Alaska politicians may be desperate for oil, but for the nation as a whole, now awash in shale oil and gas from the lower 48 states, the cost-benefit calculation of drilling in America’s wild frontier is different. “That’s the million-dollar question,” says Mouhcine Guettabi, an economist at the University of Alaska in Anchorage. “Whose welfare are we maximizing? Are we taking into account the value every U.S. citizen places on wilderness? Or are we just maximizing the benefits to Alaskans?”
Photographer Florian Schulz grew up in southern Germany dreaming of wilderness such as this. “There is nothing in Europe even remotely similar,” he says. “This is one of the last truly wild landscapes. It’s like looking back in time to when mastodons roamed the land.”
He has spent much of the past four years exploring the refuge. From the taiga forest in the south, over the crags and alpine meadows of the Brooks Range, to the rolling tundra that flattens out to the Beaufort Sea, ANWR is more than 30,000 square miles of intact ecosystem; only a few scattered cabins reveal the hand of humanity. The contrast across the refuge boundary at the Canning River is stark: On the other side stands ExxonMobil’s new Point Thomson gas field, with nearly 300 acres of gravel pads, blue steel buildings and white steel tanks, docks and an airstrip, and 11 miles of gravel roads. A single pipeline threads off to the west, toward the distant brown haze that perpetually hangs over Prudhoe Bay, the industrial center of the North Slope.
In 2005, after Valkenburg and I banked back over the Canning and into the refuge, he pointed out clutches of buff-brown caribou that soon became scattered herds. We followed the foothills of the Sadlerochit Mountains toward the snow-capped massif of Mount Michelson.

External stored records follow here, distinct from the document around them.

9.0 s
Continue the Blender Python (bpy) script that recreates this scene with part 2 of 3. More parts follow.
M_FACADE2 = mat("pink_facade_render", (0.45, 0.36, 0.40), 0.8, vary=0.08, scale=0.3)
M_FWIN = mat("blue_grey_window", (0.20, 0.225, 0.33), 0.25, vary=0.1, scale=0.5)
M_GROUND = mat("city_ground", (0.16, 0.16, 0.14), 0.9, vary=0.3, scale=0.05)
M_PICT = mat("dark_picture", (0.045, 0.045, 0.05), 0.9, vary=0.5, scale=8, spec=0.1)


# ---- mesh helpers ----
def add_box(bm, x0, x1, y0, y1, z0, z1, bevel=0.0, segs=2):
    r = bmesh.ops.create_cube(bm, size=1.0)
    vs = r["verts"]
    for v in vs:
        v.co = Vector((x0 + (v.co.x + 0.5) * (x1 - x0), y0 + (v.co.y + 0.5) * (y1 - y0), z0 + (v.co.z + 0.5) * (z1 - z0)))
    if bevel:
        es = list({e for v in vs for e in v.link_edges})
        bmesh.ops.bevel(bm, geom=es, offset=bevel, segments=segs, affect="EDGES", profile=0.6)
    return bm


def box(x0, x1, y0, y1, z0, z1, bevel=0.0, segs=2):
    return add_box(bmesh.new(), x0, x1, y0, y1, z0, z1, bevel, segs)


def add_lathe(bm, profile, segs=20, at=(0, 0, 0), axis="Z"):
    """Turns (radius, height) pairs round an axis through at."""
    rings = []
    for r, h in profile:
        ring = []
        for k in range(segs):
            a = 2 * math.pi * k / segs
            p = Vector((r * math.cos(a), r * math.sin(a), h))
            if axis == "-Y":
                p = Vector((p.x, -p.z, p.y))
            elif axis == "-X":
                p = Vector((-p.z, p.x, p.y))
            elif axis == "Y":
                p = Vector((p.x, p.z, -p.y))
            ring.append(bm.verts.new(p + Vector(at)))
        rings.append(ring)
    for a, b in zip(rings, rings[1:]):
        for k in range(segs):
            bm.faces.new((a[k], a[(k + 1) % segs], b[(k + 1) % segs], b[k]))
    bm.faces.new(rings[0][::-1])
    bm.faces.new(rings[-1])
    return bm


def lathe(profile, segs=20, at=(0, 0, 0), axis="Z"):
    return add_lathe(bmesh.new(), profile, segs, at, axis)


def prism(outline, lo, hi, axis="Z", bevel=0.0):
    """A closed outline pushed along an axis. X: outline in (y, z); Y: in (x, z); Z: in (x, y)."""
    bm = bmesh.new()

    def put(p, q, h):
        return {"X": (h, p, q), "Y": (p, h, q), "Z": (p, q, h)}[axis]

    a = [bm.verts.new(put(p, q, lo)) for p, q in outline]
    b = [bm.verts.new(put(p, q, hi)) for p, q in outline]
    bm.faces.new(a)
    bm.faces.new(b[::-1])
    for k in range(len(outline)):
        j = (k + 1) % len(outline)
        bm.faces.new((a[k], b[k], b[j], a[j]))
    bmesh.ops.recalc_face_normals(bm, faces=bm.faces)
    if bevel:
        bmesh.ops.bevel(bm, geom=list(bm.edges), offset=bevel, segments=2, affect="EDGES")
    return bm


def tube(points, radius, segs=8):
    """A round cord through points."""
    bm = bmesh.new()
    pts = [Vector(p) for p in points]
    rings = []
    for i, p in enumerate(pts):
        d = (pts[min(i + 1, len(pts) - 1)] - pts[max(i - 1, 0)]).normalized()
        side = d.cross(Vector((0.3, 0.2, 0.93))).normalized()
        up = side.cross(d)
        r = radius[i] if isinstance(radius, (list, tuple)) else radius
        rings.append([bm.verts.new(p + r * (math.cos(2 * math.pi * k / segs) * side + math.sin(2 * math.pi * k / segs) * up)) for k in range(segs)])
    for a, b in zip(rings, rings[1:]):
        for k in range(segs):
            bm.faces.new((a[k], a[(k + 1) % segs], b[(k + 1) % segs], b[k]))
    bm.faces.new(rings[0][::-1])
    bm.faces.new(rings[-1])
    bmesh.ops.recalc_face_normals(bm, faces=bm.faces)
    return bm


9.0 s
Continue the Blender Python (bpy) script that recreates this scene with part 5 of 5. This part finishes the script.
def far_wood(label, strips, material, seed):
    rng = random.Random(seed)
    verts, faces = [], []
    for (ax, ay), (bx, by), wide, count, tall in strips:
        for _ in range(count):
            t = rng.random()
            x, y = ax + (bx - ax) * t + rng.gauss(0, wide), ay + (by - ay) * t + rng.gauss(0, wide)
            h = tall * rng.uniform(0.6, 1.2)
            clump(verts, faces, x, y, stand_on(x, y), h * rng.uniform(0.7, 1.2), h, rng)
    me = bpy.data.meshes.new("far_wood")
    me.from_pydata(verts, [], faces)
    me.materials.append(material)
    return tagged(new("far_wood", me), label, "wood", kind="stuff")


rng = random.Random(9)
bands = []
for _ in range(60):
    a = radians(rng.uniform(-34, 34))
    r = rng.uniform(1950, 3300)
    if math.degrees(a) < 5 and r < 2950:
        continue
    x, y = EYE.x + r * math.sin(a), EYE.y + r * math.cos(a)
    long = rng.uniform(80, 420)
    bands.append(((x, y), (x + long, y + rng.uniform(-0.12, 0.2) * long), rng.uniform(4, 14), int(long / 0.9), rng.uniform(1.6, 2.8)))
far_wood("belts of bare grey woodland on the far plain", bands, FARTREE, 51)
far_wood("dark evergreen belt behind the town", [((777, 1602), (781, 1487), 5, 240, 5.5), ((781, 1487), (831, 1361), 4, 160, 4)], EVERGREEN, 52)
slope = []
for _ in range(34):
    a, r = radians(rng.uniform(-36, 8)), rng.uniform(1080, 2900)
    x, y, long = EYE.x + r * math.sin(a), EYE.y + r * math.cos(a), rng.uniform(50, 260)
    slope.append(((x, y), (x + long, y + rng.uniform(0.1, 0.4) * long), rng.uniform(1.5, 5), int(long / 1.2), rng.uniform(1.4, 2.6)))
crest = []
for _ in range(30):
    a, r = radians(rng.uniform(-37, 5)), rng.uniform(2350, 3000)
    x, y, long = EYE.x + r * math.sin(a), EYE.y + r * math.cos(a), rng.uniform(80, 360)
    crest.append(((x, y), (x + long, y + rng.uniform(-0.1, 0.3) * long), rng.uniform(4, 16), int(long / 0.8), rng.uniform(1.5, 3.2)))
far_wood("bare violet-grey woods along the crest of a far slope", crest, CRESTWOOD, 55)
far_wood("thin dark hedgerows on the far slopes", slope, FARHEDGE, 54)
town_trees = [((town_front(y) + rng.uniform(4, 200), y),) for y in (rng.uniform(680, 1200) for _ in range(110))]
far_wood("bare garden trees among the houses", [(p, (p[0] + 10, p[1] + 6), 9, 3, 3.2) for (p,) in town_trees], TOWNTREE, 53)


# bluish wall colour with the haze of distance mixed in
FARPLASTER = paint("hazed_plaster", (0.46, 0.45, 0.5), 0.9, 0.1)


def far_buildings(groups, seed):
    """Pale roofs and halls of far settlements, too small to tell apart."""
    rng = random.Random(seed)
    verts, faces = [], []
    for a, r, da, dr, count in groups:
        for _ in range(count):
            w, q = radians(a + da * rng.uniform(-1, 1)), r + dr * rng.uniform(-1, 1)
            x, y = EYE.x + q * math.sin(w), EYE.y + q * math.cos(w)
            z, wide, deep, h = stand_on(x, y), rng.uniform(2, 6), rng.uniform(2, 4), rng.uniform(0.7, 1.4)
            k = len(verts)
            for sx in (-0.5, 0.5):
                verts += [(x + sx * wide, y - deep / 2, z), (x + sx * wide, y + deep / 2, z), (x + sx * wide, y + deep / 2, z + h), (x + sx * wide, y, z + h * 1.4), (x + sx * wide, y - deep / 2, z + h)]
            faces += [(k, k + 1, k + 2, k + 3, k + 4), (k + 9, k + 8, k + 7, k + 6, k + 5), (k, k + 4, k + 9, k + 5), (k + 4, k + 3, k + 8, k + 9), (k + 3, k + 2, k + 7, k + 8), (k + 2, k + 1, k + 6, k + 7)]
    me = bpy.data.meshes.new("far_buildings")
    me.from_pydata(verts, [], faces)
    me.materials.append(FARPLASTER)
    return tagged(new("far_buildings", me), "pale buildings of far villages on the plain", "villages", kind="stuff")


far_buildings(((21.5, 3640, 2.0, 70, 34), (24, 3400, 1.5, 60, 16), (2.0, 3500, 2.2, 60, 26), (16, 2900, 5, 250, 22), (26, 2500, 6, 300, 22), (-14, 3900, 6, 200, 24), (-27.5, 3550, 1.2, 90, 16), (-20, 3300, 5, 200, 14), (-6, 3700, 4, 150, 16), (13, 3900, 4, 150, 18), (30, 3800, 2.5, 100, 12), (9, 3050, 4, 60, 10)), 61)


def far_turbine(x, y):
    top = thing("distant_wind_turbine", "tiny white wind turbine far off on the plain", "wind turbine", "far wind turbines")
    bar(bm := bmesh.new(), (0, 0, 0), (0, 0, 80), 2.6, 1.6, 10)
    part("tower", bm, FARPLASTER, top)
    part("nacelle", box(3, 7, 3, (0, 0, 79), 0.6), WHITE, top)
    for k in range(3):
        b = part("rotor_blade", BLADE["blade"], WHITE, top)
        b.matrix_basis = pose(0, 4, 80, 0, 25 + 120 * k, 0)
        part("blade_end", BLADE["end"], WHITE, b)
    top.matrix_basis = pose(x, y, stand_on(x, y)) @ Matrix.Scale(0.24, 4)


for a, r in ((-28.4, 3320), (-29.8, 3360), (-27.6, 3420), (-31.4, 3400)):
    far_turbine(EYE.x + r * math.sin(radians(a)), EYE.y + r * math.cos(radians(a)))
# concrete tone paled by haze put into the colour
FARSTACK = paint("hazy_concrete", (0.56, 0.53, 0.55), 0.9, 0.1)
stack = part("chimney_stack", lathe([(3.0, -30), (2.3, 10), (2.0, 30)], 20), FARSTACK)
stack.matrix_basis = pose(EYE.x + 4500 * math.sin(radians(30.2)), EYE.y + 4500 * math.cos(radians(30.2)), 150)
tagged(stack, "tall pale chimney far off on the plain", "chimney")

Suddenly, just beyond a narrow green valley known as Sunset Pass, there they were: tens of thousands of caribou, milling about, waiting their turn to enter the bottleneck. We made a slow turn over the forest of antlers. The Arctic sun bathed the herd and the valley in gold. It was a scene that’s been going on for millennia, one Schulz knows well—and one that is seared in my memory too.
Today the Porcupine caribou herd is thriving, a record 218,000 animals strong; more than half the females give birth in the refuge. Polar bears are not thriving. The southern Beaufort Sea population fell 40 percent in the first decade of this century. The bears are less healthy, they’re having fewer cubs, and more cubs are dying. As sea ice thins in the warming Arctic, more bears will need to den on land in winter. ANWR’s coastal plain has the best denning habitat in Alaska.
No one knows exactly how much oil lies beneath that plain or how oil exploration might affect its wildlife, although some disturbance would be inevitable. Before the U.S. Department of the Interior (DOI) sells leases, it will have to conduct an environmental impact study in which experts and the public will weigh in.
Both sides of the debate are gearing up for a protracted legal and political fight.
“We don’t want DOI to rush to have a lease sale,” says Kara Moriarty, president of the Alaska Oil and Gas Association. “We know the environmental community will challenge the draft, challenge the sales, challenge the result. We want the department to cross every T three times.” Her second grader, she says, will be getting his engineering degree before any oil flows from ANWR: “It’s truly for that next generation.”
Steven Amstrup, a polar bear scientist at the USGS for 30 years and now with Polar Bears International, says oil companies can limit their impact on polar bears by, for example, limiting exploration until April, when the bears leave their winter dens and head out to sea. But such measures ignore the big picture, Amstrup says. “We already know how to save the polar bears,” he says. “We need to stop burning oil. If we don’t do that, all the regulations we put on the ground won’t matter. If we don’t stop global warming, none of this matters.”
The debate truly is about future generations: What will they value most in northern Alaska? A few more barrels of a fraught fuel? Or their very own real-life Jurassic Park? “One thing’s for sure,” Amstrup says. “Wherever they drill, it’s not going to be wilderness anymore.” How that affects the rest of the ecosystem—and the nation—is the two-billion-dollar question.